Tomato sauce became known through Antonio Latini's cookbook Lo scalco alla moderna (Naples, 1692).
Antonio Latini was an Italian chef to the Spanish viceroy of Naples whose tomato recipes referenced sauce in the "Spanish style" ("alla spagnuola").
Tomato sauce with pasta was also recorded in the 1790 cookbook “L'Apicio Moderno” by Italian chef Francesco Leonardi.
Thomas Jefferson discovered macaroni in Naples while serving as the U.S. Ambassador to France and introduced it to the United States.
By the end of the 19th century, spaghetti was offered in Italian restaurants in America as "Spaghetti Italienne".
With the mass arrival of Italian immigrants to North America, Australia and other parts of the world during the 20th century, pastas popularity spread globally.
Italy’s regional culinary diversity can be explored via its famous restaurants.
Club del Doge Restaurant - Venice
Alle Testiere - Venice
Enoteca Pinchiorri - Florence
Gusta Pizza - Florence
La Rosetta - Rome
Acquolina - Rome
Combal.Zero - Rivoli (Piedmont region about 14 kilometres (9 mi) west of Turin).
Da Vittorio - Brusaporto (Province of Bergamo in Lombardy about 50 kilometres northeast of Milan).
Dal Pescatore - Runate (small village in the north of Italy between the cities of Mantua, Cremona, Brescia and Parma).
L'Etoile d'Or - Catania (ancient port city on Sicily's east coast at the foot of Mt. Etna).
La Madia - Licata (south coast of Sicily).

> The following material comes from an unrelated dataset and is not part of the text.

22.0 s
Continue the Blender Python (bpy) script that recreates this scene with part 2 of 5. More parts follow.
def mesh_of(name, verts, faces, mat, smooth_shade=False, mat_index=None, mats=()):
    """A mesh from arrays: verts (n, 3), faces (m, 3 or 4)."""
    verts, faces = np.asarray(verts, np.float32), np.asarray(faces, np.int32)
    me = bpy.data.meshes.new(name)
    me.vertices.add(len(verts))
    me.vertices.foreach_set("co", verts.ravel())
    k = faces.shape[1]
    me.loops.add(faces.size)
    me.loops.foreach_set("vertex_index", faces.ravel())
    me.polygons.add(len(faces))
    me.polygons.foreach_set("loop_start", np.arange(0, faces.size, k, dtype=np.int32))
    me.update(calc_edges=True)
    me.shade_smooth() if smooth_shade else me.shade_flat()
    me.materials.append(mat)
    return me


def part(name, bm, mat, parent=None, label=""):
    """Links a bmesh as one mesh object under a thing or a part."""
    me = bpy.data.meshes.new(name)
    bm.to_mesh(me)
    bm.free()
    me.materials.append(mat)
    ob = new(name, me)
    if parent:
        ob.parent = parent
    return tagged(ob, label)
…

Masseria Barbera - Puglia (southern region forming the heel of Italy’s “boot”).
Il Pellicano - Porto Ercole (municipality of Monte Argentario, in the Province of Grosseto, Tuscany).
Madonnina del Pescatore - Senigallia (port town in province of Ancona on Italy's Adriatic coast in the Marche region).
La Ciau del Tornavento - Treiso (province of Cuneo in Piedmont about 50 kilometres southeast of Turin).
Don Alfonso 1890 - Sant'Agata Sui Due Golfi (village in the Province of Naples, Campania region and part of the Sorrentine Peninsula).
Traditional Italian Pasta is an important part of Italy's food history and a staple of the international cuisine.
Today, spaghetti, pizza and lasagna are just some of the classic foods that have made the Italian cuisine famous around the world.